Sentient looks neat! Does it use the same strategies as Prolog under the hood?
2 replies →
The simplest case where they prove useful is usually when your regex is longest than 20 characters. Write a parser once, and it'll be readable to people other than yourself (if it isn't your schema is bad)
Seems a pity to throw out the various advantages of the high-level solution just because your regex engine doesn't support a scalable syntax.
Advanced regex systems such as the Ragel parser-generator support a composition-friendly syntax, [0] but the average regex system doesn't, and I guess there's no quick fix for that.
[0] http://thingsaaronmade.com/blog/a-simple-intro-to-writing-a-...
A (not)compiler can be made to look for issues in your codebase that already exists. It would need all the tools of a compiler, just that the target is the same as the source language.
Nice, although I'd have wanted a segment on compiler testing.

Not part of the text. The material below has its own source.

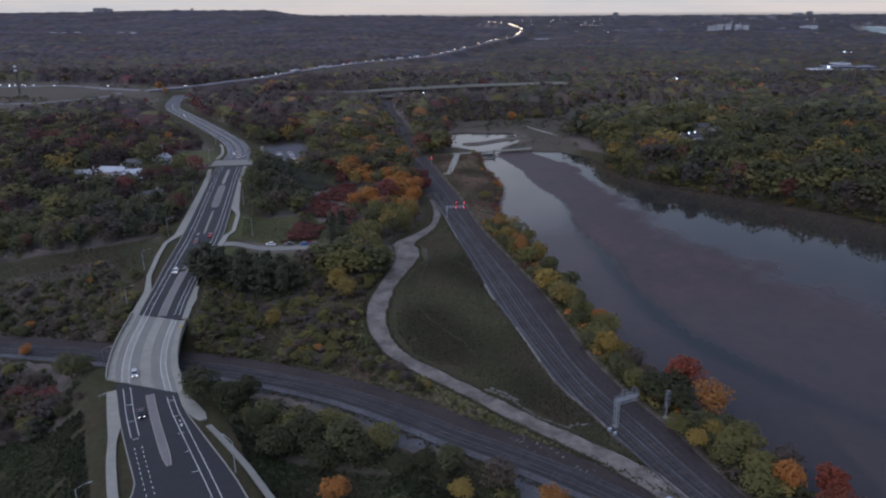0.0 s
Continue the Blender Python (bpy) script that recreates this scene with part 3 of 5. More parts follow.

Indeed; I previously had these papers on the list but had to take them out for time this semester:
- Finding and understanding bugs in C compilers. Xuejun Yang, Yang Chen, Eric Eide, and John Regehr. PLDI 2011. https://dl.acm.org/citation.cfm?id=1993532 - Compiler validation via equivalence modulo inputs. Vu Le, Mehrdad Afshari, and Zhendong Su. PLDI 2014. https://dl.acm.org/citation.cfm?id=2594334
There are just too many fun things to teach.
More recent paper: yarpgen
https://github.com/intel/yarpgen/blob/main/papers/yarpgen-oo...
Oh, compiler construction :) I really enjoyed that lecture during my M.Sc.
"parallelization, just-in-time compilation, and garbage collection" sound fun, too. Especially JIT.
It's great that there's a lecture on dynamic compilation - so often overlooked.
This is amazing. Thank you for sharing.
No code generation?
It looks like its more about generating IR. The professor wrote his own LLVM like tool called Brill, and use of the tool seems to be the focus of the course.
That doesn't sound difficult? if (x86) write byte X, Y, Z else if arm write byte J K L
What a treat. Thanks for this submission.